100 GbE, based on 25 Gbps/lane technology, is the workhorse of today’s hyperscale datacenter Ethernet networks: connecting servers and storage to leaf switches, and leaf switches to spine switches. In a Clos network topology—common in hyperscale datacenters—scale is achieved by adding more servers under a new leaf switch and connecting this leaf switch to all next-level spine switches (Figure 1). Likewise, bandwidth may be scaled by adding additional spine switches (Figure 2).

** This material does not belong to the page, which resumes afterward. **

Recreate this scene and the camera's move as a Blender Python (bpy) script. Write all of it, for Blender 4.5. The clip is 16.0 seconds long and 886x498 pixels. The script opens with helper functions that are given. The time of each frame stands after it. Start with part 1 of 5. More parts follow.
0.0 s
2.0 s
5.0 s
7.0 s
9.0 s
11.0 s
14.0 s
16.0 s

An obvious bottleneck for both the latency of the network (how many “hops” from server to server) as well as the bandwidth of the network segments (port speed) is the leaf and spine switch-often the same physical piece of equipment. Switch silicon providers have been working hard on both fronts: increasing I/O speeds to 50 Gbps/lane today and moving to 100 Gbps/lane in 2021; and increasing the number of ports (the “radix”) to 64 eight-lane ports (e.g., QSFP-DD or OSFP form factors). All told, this amounts to 25.6 Tbps of switching bandwidth, which is helping to enable faster and flatter network topologies based on 400-GbE and 800-GbE ports.
To further enable the full usage of 400-GbE and 800-GbE ports while lowering the overall TCO, we have developed the Taurus Smart Cable Module™ (Taurus SCM™).

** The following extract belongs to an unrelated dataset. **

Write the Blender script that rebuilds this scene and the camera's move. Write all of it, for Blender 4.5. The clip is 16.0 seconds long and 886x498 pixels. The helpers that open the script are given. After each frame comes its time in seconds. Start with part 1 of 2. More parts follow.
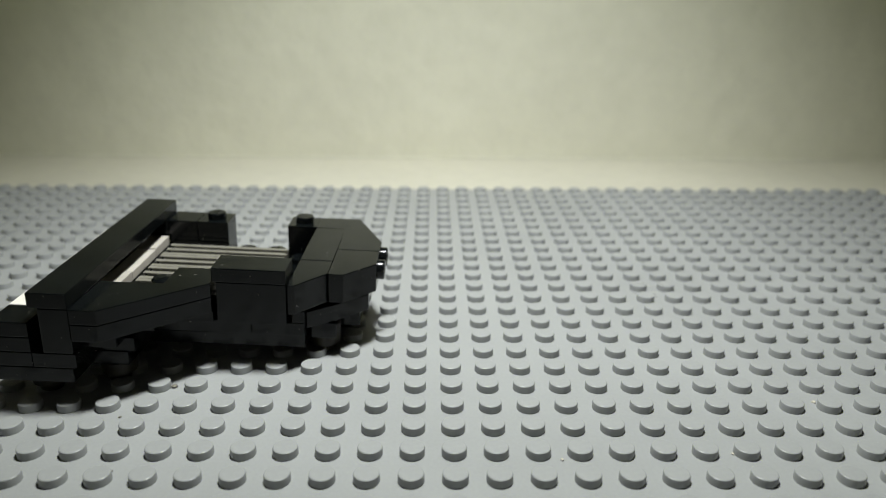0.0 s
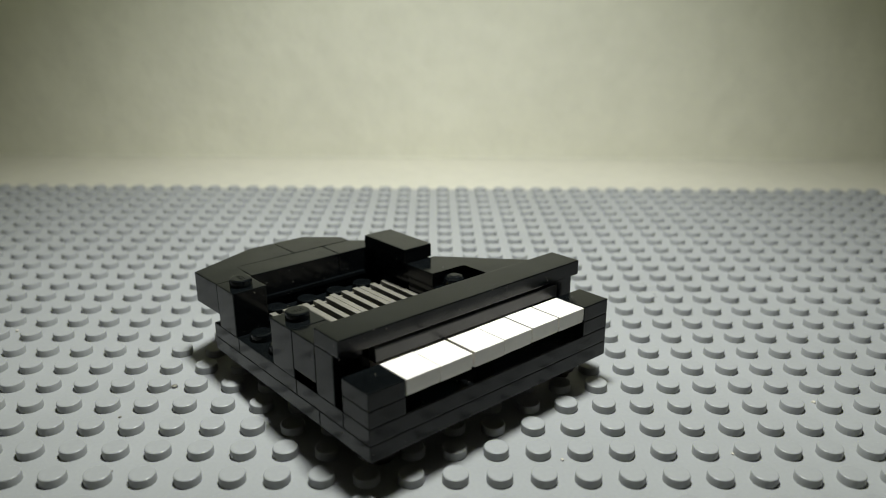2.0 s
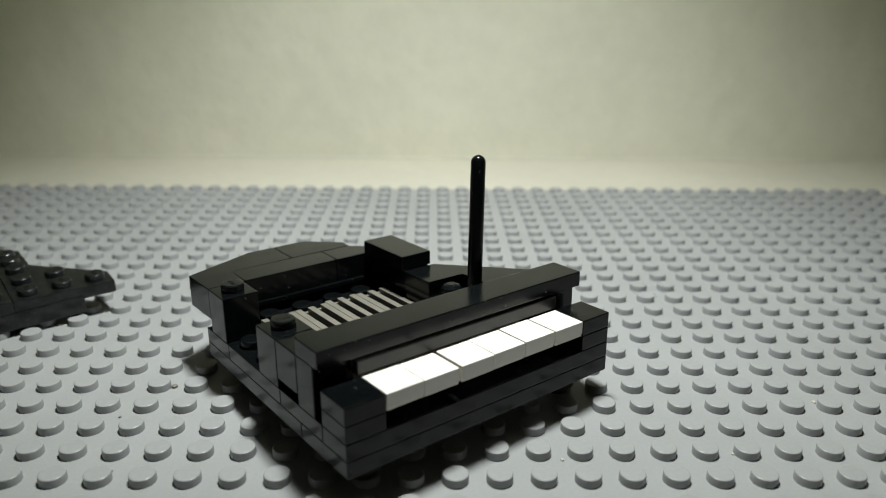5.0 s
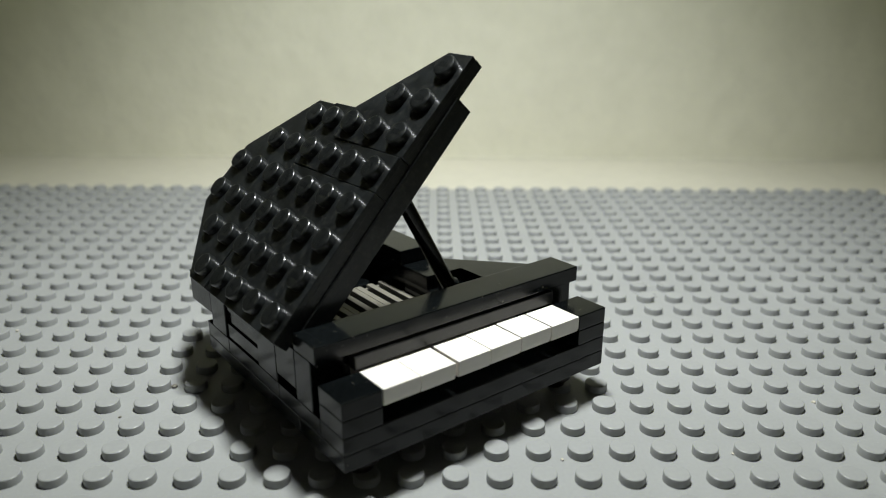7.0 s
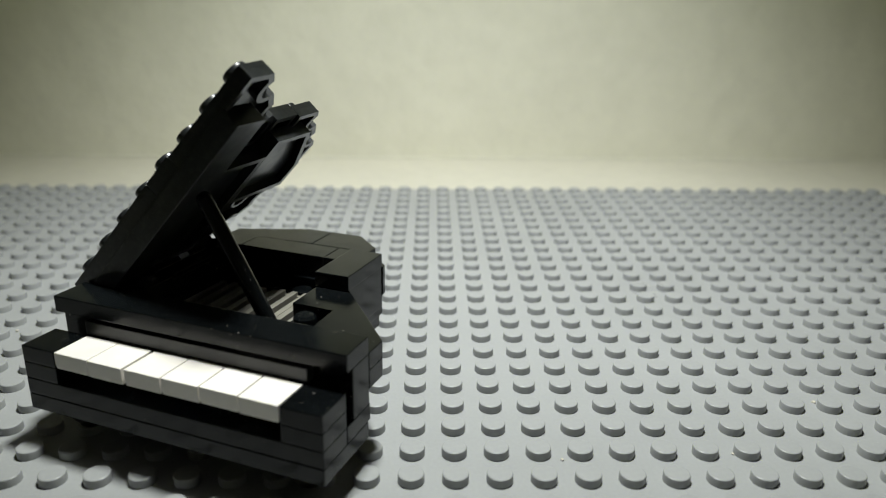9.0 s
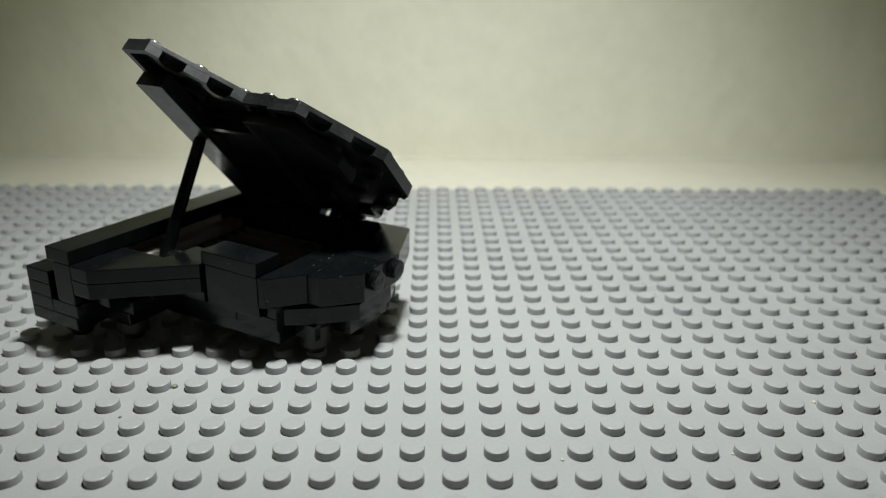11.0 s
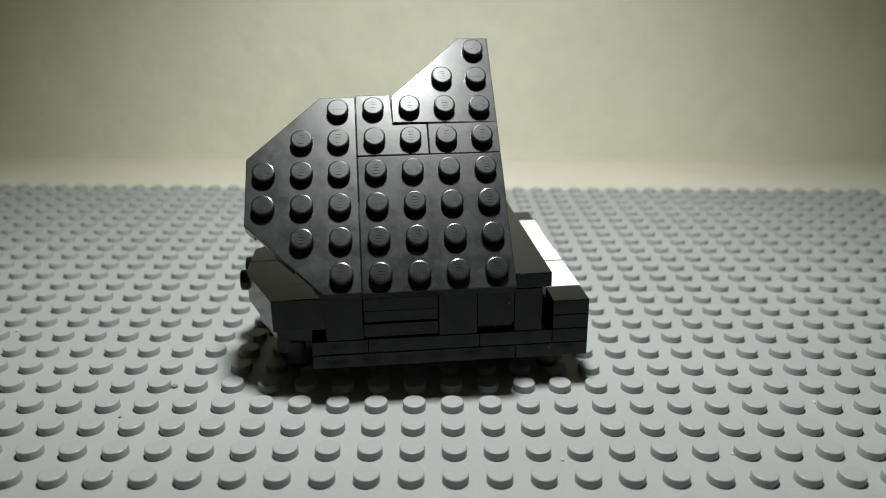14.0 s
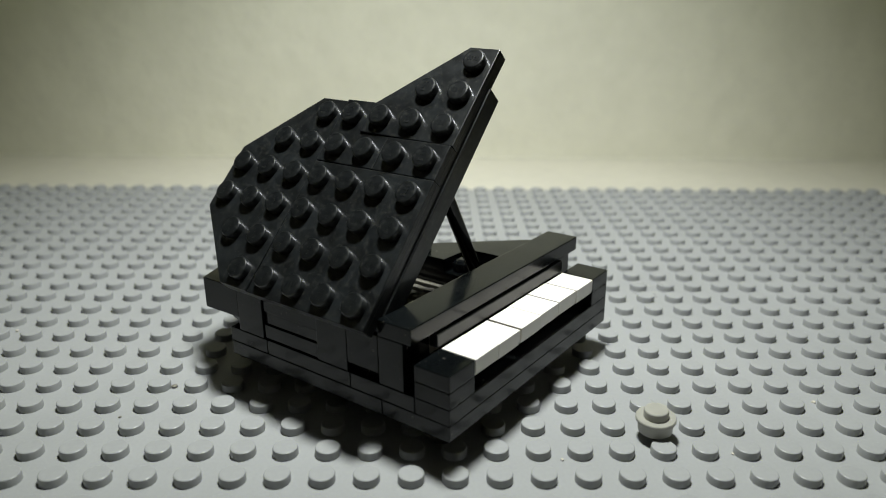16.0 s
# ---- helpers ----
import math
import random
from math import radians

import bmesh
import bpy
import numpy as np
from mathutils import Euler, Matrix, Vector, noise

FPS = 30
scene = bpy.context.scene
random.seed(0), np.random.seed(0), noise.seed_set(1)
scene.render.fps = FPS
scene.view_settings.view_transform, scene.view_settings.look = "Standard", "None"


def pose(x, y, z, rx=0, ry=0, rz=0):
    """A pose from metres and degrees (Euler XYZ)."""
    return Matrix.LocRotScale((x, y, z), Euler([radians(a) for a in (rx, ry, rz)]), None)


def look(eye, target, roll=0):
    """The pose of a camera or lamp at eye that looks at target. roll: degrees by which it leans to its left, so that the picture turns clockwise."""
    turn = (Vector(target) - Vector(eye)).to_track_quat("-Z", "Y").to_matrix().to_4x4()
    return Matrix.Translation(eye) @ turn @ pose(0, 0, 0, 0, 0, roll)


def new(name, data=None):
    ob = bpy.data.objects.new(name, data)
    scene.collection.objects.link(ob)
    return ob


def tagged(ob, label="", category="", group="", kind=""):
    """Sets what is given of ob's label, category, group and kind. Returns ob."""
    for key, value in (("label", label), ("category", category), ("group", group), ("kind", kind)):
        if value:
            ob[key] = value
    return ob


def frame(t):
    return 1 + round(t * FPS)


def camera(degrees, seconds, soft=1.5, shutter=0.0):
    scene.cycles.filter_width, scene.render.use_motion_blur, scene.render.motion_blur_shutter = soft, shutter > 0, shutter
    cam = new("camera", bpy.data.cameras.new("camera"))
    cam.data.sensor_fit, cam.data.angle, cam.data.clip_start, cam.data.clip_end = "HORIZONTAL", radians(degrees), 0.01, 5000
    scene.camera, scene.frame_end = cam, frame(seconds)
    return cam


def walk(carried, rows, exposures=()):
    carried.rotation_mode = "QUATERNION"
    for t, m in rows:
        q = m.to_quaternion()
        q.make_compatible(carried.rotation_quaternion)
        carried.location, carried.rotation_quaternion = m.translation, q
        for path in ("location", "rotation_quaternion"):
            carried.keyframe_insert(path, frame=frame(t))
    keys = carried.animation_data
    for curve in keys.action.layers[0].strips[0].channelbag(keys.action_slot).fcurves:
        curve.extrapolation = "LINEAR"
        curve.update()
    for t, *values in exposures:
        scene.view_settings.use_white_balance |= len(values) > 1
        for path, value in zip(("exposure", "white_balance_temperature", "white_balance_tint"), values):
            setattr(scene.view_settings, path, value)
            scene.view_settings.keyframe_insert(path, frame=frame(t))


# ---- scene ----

MM = 0.001          # all toy sizes below are given in millimetres
P = 8.0             # stud pitch
H = 3.33            # height of one plate, with its seam

# ---- camera: fixed on its stand ----
cam = camera(61.8, 16.0, soft=1.0)
EYE = Vector((-4.46, -110.97, 85.15)) * MM
TILT, TURN = radians(-20.13), radians(0.93)
AIM = EYE + Vector((math.sin(TURN) * math.cos(TILT), math.cos(TURN) * math.cos(TILT), math.sin(TILT)))
STAND = look(EYE, AIM, 0.57)
cam.data.dof.use_dof = True
cam.data.dof.focus_distance = 0.156
cam.data.dof.aperture_fstop = 15.5
walk(cam, [(0.0, STAND), (16.0, STAND)], exposures=[(0.0, -0.02), (0.5, 0.0), (1.5, -0.05), (4.2, -0.05), (6.3, 0.0), (8.0, 0.02), (9.0, 0.04),
                                                      (11.5, 0.05), (12.5, 0.0), (13.0, -0.04), (13.5, 0.0), (14.0, -0.05), (14.2, 0.02), (16.0, 0.0)])

# ---- light: one desk lamp above the baseplate, an added edge-tint lamp, a dim world ----
world = bpy.data.worlds.new("room_air")
world.use_nodes = True
world.node_tree.nodes["Background"].inputs[0].default_value = (0.75, 0.8, 0.9, 1)
world.node_tree.nodes["Background"].inputs[1].default_value = 0.02
scene.world = world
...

With an increase in port speed and port count comes new challenges for these lowest layers in the data center network. The first key challenge is how do you effectively distribute switch port bandwidth to servers? Server network interface cards (NICs) lag switch ports in terms of bandwidth. While 400-GbE switch ports came to market in 2020, server NIC ports are generally at 200-GbE or less. More fundamentally, there is a disparity between per-lane speed of server NIC ports and switch ports. While switch ports now run at 50 Gbps/lane, NIC ports are (for the most part) still at 25 Gbps/lane. When 100 Gbps/lane switch ports arrive in 2021, NIC ports will just be making the transition to 50 Gbps/lane. There is a price to pay for connecting a switch directly to a NIC: switch port bandwidth is underutilized, by a factor of two! Resolving this disparity requires rate conversion on the NIC side up to the higher 100 Gbps/lane speed to fully-utilize the switch port bandwidth.
The most abundant (and cost-sensitive) interconnect in the data center is the top-of-rack (ToR) switch to server interconnect. Painstaking efforts are made to keep this interface low-cost and easy-to-maintain. As such, passive direct attached copper (DAC) cables are traditionally used for these 1-3 meter links. As ToR switch ports move to 100 Gbps/lane, such reach becomes questionable and cable thickness, bend radius, and weight become a concern.
The second key challenge is how do you connect 400/800-GbE switch ports to one another in a practical manner? A simple Clos network topology connects every leaf switch to every spine switch; and in turn, every spine switch is connected to some number “exit leaf” switches (at least two), as shown in Figure 4.
The leaf and spine switches are generally not co-located (i.e., >10 meters apart). For example, the leaf switches may be at the top (or middle) or each server rack, whereas the spine switches may be at the end of a row or a cluster of rows. The spine switches, on the other hand, are often co-located (i.e., <3 meters apart), as shown in Figure 4.
Spine-to-exit-leaf interconnects (3 meters or less) can be serviced by copper cables, but they are not without their challenges.
Various solutions have been proposed to these challenges – some in use already for 50 Gbps/lane, and many expected to be adopted for 100 Gbps/lane.
While heterogeneous computing trends have led to the cramming of more processing power and bandwidth into servers and other end-node boxes, these same trends have resulted in an explosion in “east-west” traffic: data moving between servers, GPU trays, storage, and other end-node systems in the network. Luckily, 100 Gbps/lane technology will help carry this increased bandwidth; but with it comes new interconnect challenges and bottlenecks in switch-to-switch and switch-to-server connectivity. Smart Electrical Cables with Taurus Smart Cable Modules help remove these bottlenecks and offer built-in advanced cable and fleet management capabilities critical to ensuring high reliability and system up-time. Additionally, as a Smart Cable Module, Taurus can be designed into any cable OEM’s higher bandwidth copper Ethernet cable solution, which support a flexible supply chain of “active” plus “smart” cables for hyperscalers that will be key to supporting a new age for intelligent networks.